Monday, December 19, 2011

Memories of Christmas Past

“Christians, awake, salute the happy morn!”

The time was 4 a.m. I awoke from a deep sleep to hear dad coming up the stairs singing his favorite Christmas carol. He had done this every Christmas Day I could remember. “Rise and shine” were his first words directed at me, “breakfast is ready.” There was no “Happy Christmas son”. It was work as usual for dad and my job, even as a twelve year-old, was to help him serve his customers, Christmas Day or not, as quickly as possible to enable him to have at least some time to enjoy the festivities. I hadn't had much sleep, having attended midnight mass, so it was always a struggle to rouse myself from a warm, cozy bed.

Traditional Christmas breakfast was, even at that early hour, always the same. Cold pork pie with an egg in the middle (this I have recently discovered was called a “Grosvenor pie”), pickled onions and HP brown sauce, washed down with a mug of hot steaming tea. Dad must have had a palette of iron as he always drank his tea scolding hot. In fact he could not abide his hot food going cold, as he always said, “hot means hot, not luke-warm”.

I was putting off drinking my tea and blowing on it with the hope of it cooling down, but there was no time for delay. Dad’s customers came first. The milk had to be delivered to enable them to enjoy their holiday.

Cycling to the dairy took us ten minutes or so. The streets were deserted and dark, in those days only one in three or four streetlights were left on from midnight to six a.m. It was more often than not very cold, not helped by the strong winds blowing off the North Sea and usually raining. I cannot ever remember a white Christmas, but can remember many wet ones.

It didn’t take long to load the milk float. I was used to lifting the metal crates of pint, half-pint and even quart glass bottles of “pasteurized” (silver top), “TT (tuberculin tested)” (red top) and “Jersey” (gold top) milk. As I often helped Dad during school holidays - not that I was expected to, I just loved doing it, making me feel grown up I suppose – I knew all of his many customers and their orders, so unless there was a change in the order, we didn’t talk much. I delivered on the left side of the road whilst Dad looked after the right (drivers’ side).

We had usually finished and were back home for hot mince pies by 8:00 a.m. After a quick change, I then joined Mum and some of my paternal family (although not Dad) by attending Christmas morning mass at the local R.C. Church. Even though Mum was Church of England, she had been educated at a Roman Catholic school (I never did find out why), so we had to sit out the Communion.

By the time we had Christmas Dinner, which Dad had prepared and got started, it was time for a great English tradition - "The Queen's Speech". Dad an I normally took a nap before walking to my aunt's home for the family get together. After yet another enormous meal we retired to the rarely used parlor, where a coal fire was already roaring away. With an Uncle tickling the ivories we always had a sing-song, gradually getting hotter and wearier as the evening progressed. Around 11:00 p.m. the women would disappear into the kitchen and after a while, a head would pop round the door to state, "Supper's ready".
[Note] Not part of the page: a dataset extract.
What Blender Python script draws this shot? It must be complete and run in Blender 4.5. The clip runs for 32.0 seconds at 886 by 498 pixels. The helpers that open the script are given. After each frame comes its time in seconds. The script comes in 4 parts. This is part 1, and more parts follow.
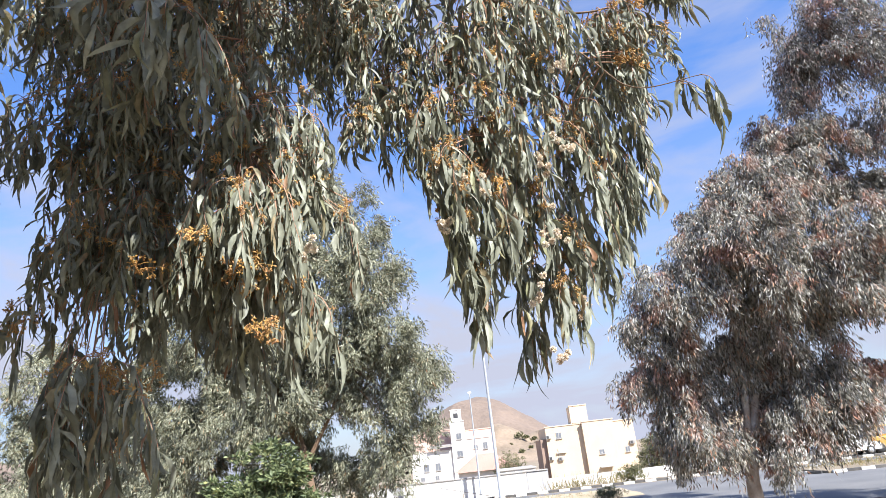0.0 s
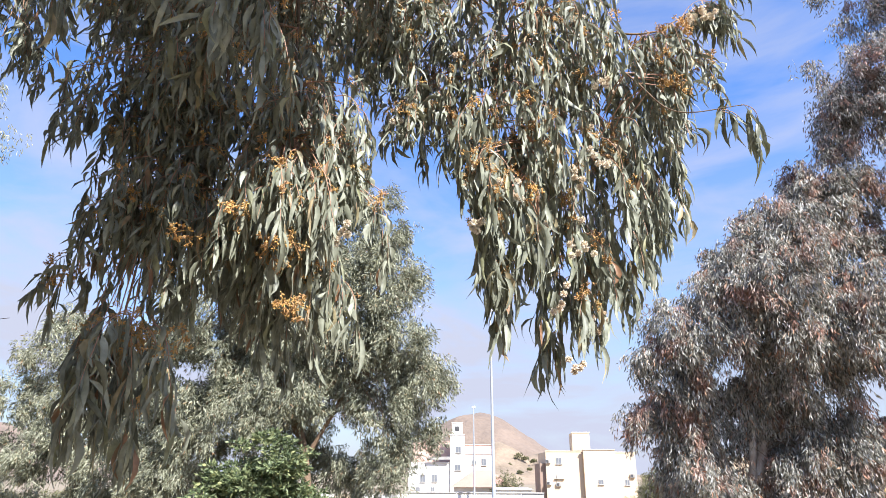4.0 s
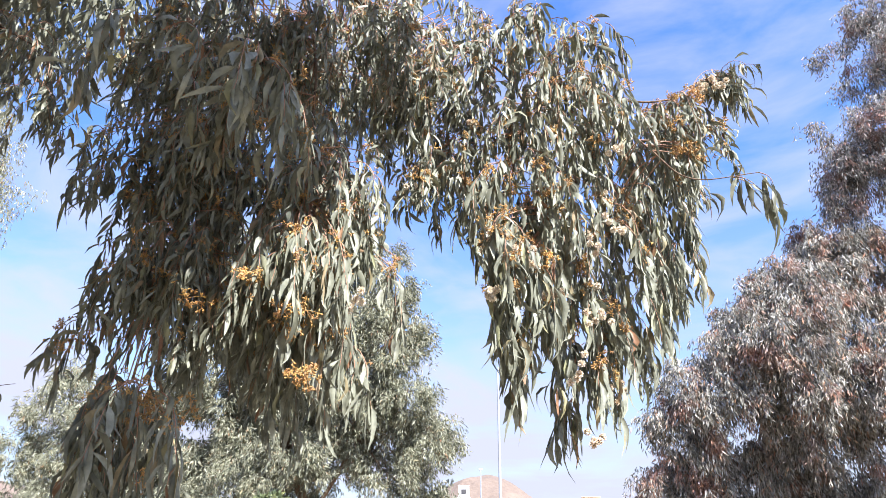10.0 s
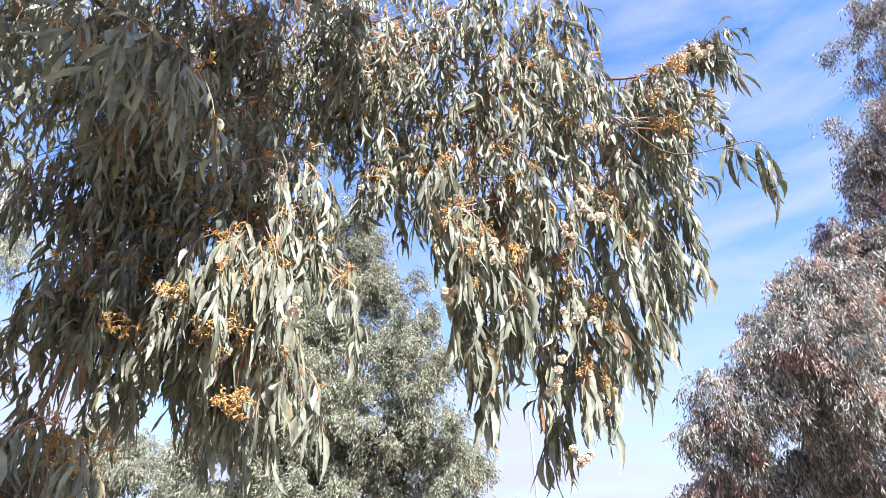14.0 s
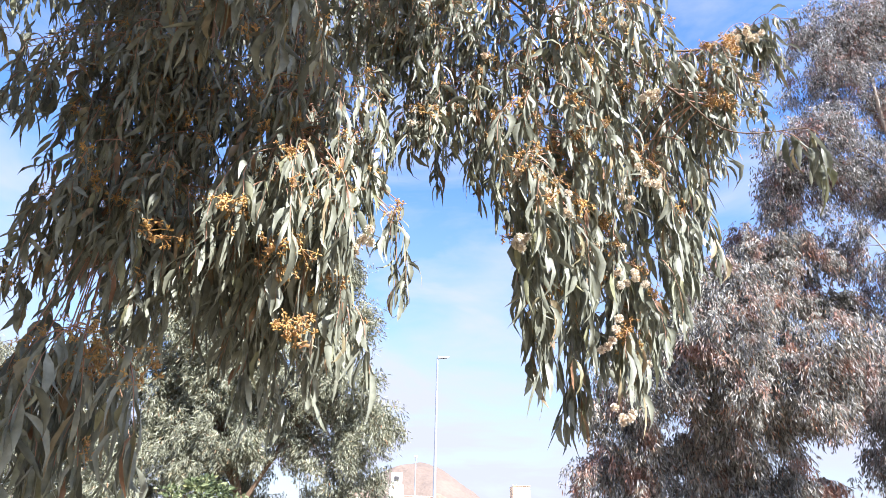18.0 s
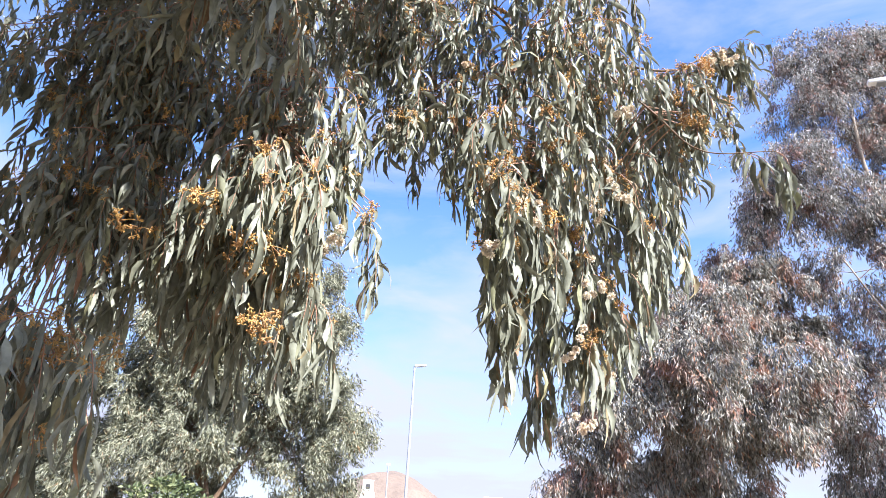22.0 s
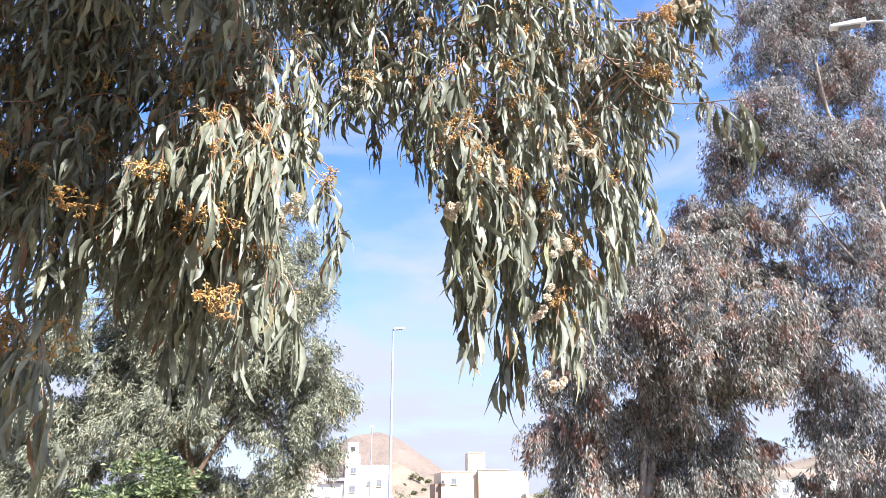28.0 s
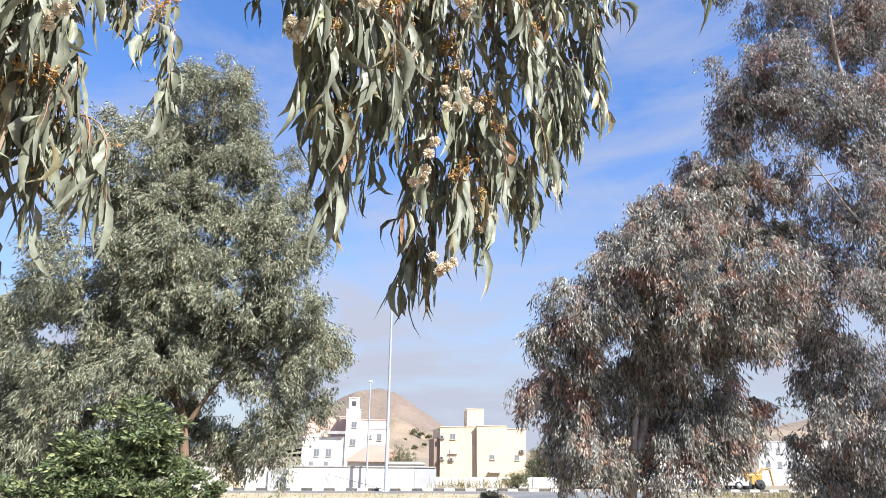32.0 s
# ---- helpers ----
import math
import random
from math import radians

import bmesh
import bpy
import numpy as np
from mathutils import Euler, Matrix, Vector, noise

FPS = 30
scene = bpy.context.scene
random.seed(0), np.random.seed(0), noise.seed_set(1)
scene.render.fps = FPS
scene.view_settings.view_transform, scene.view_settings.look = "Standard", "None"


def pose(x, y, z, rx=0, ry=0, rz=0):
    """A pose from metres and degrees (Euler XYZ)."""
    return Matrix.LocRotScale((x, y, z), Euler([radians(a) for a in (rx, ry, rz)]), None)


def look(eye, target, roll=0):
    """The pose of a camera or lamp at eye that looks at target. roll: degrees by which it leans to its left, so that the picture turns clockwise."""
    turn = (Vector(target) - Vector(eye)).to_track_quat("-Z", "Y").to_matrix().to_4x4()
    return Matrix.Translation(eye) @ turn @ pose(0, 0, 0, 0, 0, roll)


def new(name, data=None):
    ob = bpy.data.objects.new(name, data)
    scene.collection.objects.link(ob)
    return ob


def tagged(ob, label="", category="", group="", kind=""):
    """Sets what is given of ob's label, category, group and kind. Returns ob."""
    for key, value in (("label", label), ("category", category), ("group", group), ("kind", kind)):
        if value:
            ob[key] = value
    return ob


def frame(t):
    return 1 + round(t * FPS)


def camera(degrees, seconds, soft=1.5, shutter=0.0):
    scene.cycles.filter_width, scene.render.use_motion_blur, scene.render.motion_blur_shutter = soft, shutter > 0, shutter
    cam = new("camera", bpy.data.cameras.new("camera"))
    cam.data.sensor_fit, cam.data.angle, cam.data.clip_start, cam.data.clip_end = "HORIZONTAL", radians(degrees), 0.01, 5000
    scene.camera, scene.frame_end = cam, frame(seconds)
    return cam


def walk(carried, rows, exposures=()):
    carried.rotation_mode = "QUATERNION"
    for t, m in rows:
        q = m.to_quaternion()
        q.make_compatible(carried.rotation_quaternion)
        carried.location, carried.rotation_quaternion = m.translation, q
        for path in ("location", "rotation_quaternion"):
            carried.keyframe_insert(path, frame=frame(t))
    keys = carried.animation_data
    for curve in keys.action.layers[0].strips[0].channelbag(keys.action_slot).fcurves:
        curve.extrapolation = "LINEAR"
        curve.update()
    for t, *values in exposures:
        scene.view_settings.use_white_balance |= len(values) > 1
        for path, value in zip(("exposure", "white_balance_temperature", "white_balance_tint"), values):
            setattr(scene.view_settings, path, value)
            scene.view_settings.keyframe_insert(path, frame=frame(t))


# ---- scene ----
cam = camera(69.6, 32.0, soft=0.6)
PATH = [
    (0, (0.268, 0.267, 2.916), (0.213, 2.165, 3.542), -6.5),
    (0.5, (0.269, 0.251, 2.906), (0.285, 2.151, 3.53), -6.2),
    (1, (0.262, 0.245, 2.9), (0.217, 2.136, 3.55), -4.0),
    (1.5, (0.263, 0.249, 2.891), (0.255, 2.15, 3.511), -3.4),
    (2, (0.257, 0.243, 2.885), (0.236, 2.148, 3.494), -2.7),
    (2.5, (0.257, 0.237, 2.884), (0.226, 2.128, 3.533), -2.0),
    (3, (0.256, 0.238, 2.878), (0.209, 2.135, 3.511), -1.8),
    (3.5, (0.247, 0.241, 2.875), (0.151, 2.123, 3.546), -0.2),
    (5.5, (0.243, 0.248, 2.872), (0.065, 2.142, 3.489), -0.5),
    (6, (0.25, 0.23, 2.868), (0.004, 2.099, 3.536), 0.7),
    (6.5, (0.256, 0.227, 2.868), (0.068, 2.117, 3.497), -0.7),
    (7, (0.259, 0.238, 2.861), (0.175, 2.112, 3.556), -0.6),
    (7.5, (0.248, 0.227, 2.866), (0.109, 2.099, 3.557), -0.2),
    (8, (0.246, 0.244, 2.892), (0.2, 2.092, 3.656), -0.8),
    (8.5, (0.248, 0.244, 2.903), (0.226, 2.077, 3.703), 0.1),
    (9, (0.243, 0.274, 2.917), (0.292, 2.114, 3.699), -2.1),
    (9.5, (0.231, 0.269, 2.914), (0.226, 2.105, 3.708), -1.7),
    (10, (0.224, 0.252, 2.907), (0.09, 2.068, 3.733), 0.8),
    (10.5, (0.234, 0.256, 2.909), (0.134, 2.08, 3.722), 0.1),
    (11, (0.227, 0.254, 2.907), (0.141, 2.084, 3.71), 0.1),
    (11.5, (0.227, 0.256, 2.904), (0.177, 2.094, 3.691), -0.1),
    (12, (0.236, 0.261, 2.902), (0.195, 2.099, 3.69), 0.6),
    (12.5, (0.273, 0.307, 2.905), (0.241, 2.143, 3.696), -1.2),
    (13, (0.311, 0.379, 2.917), (0.22, 2.192, 3.755), -2.1),
    (13.5, (0.341, 0.428, 2.933), (0.143, 2.199, 3.841), -1.5),
    (14, (0.372, 0.471, 2.93), (0.173, 2.247, 3.829), -2.1),
    (14.5, (0.365, 0.475, 2.912), (0.11, 2.265, 3.768), -3.0),
    (15, (0.278, 0.509, 2.908), (0.065, 2.306, 3.759), -2.6),
    (15.5, (0.17, 0.505, 2.908), (0.108, 2.313, 3.76), -0.8),
    (17.5, (0.029, 0.52, 2.914), (0.055, 2.349, 3.725), 0.3),
    (18, (0.042, 0.52, 2.908), (0.086, 2.354, 3.705), 1.3),
    (18.5, (0.057, 0.513, 2.899), (0.114, 2.347, 3.696), 1.4),
    (19, (0.063, 0.514, 2.903), (0.138, 2.343, 3.709), 1.4),
    (19.5, (0.067, 0.511, 2.905), (0.148, 2.335, 3.721), 1.3),
    (20, (0.066, 0.515, 2.904), (0.169, 2.34, 3.713), 1.6),
    (20.5, (0.063, 0.504, 2.898), (0.139, 2.327, 3.715), 2.8),
    (21, (0.058, 0.517, 2.898), (0.128, 2.348, 3.699), 2.7),
    (21.5, (0.062, 0.51, 2.896), (0.128, 2.323, 3.738), 3.7),
    (22, (0.07, 0.509, 2.893), (0.167, 2.329, 3.717), 3.2),
    (22.5, (0.065, 0.509, 2.89), (0.153, 2.326, 3.722), 4.0),
    (23, (0.067, 0.505, 2.896), (0.189, 2.316, 3.735), 3.4),
    (23.5, (0.069, 0.518, 2.901), (0.237, 2.34, 3.708), 3.1),
    (24, (0.068, 0.513, 2.897), (0.214, 2.334, 3.713), 2.7),
    (24.5, (0.066, 0.494, 2.922), (0.171, 2.314, 3.745), 1.2),
    (25, (0.093, 0.525, 2.937), (0.384, 2.347, 3.709), -2.1),
    (25.5, (0.095, 0.531, 2.924), (0.369, 2.36, 3.686), -0.8),
    (27.5, (0.089, 0.535, 2.915), (0.308, 2.384, 3.644), 0.1),
    (28, (0.096, 0.533, 2.909), (0.28, 2.392, 3.625), -0.4),
    (28.5, (0.085, 0.541, 2.896), (0.246, 2.405, 3.603), 1.4),
    (29, (0.086, 0.535, 2.888), (0.293, 2.381, 3.629), 1.6),
    (29.5, (0.094, 0.559, 2.89), (0.367, 2.413, 3.586), -0.8),
    (30, (0.107, 0.597, 2.877), (0.444, 2.463, 3.512), -1.2),
    (30.5, (0.183, 0.623, 2.857), (0.572, 2.495, 3.443), -1.6),
    (31, (0.308, 0.668, 2.839), (0.542, 2.562, 3.438), 0.4),
    (31.5, (0.394, 0.711, 2.826), (0.585, 2.611, 3.418), 0.6),
    (32, (0.395, 0.857, 2.822), (0.571, 2.757, 3.419), 0.6),
]
walk(cam, [(t, look(eye, target, roll)) for t, eye, target, roll in PATH],
     [(0.0, 1.34, 6300, 10), (3.0, 1.42, 6280, 10), (6.0, 1.51, 6250, 11), (8.0, 1.63, 6250, 12), (13.0, 1.77, 6150, 13), (19.0, 1.80, 6120, 13), (25.0, 1.79, 6150, 12), (28.0, 1.71, 6150, 11), (30.0, 1.51, 6250, 10), (31.0, 1.28, 6330, 9), (32.0, 1.25, 6350, 8)])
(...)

How we ate all that food I'll never know, but by the time Christmas Night turned into Boxing Day, we were walking home and were ready for bed as, of course, the next morning milk had to be delivered again.

By the way, I can never hear or sing "Christians, Awake", without remember my very happy childhood, thanks entirely to a wonderful, loving family.

2 comments:

Maggie said...

Thanks for sharing your memories! Happy Christmas!

NorfolkBoy said...

Thanks Maggie, and a very Happy Christmas to you and your family (two and four-legged)!
I had forgotten to add that on one Christmas morning, Dad found a one pond note (bill) in the gloominess. Wow! I thought as something fluttered by my foot. It was another note, then another. We found seven in total - a significant sum for the late fifties.
Any thoughts of me spending it were quickly dispersed when Dad said, " We will take it to the Police Station after finishing". Dad was as honest as the day is long - he was just concerned some poor soul would go without at Christmas.
We did, however, receive the money after the three month claims period ended with no one coming forward to claim it.
Another lesson learned from my dear, dear father.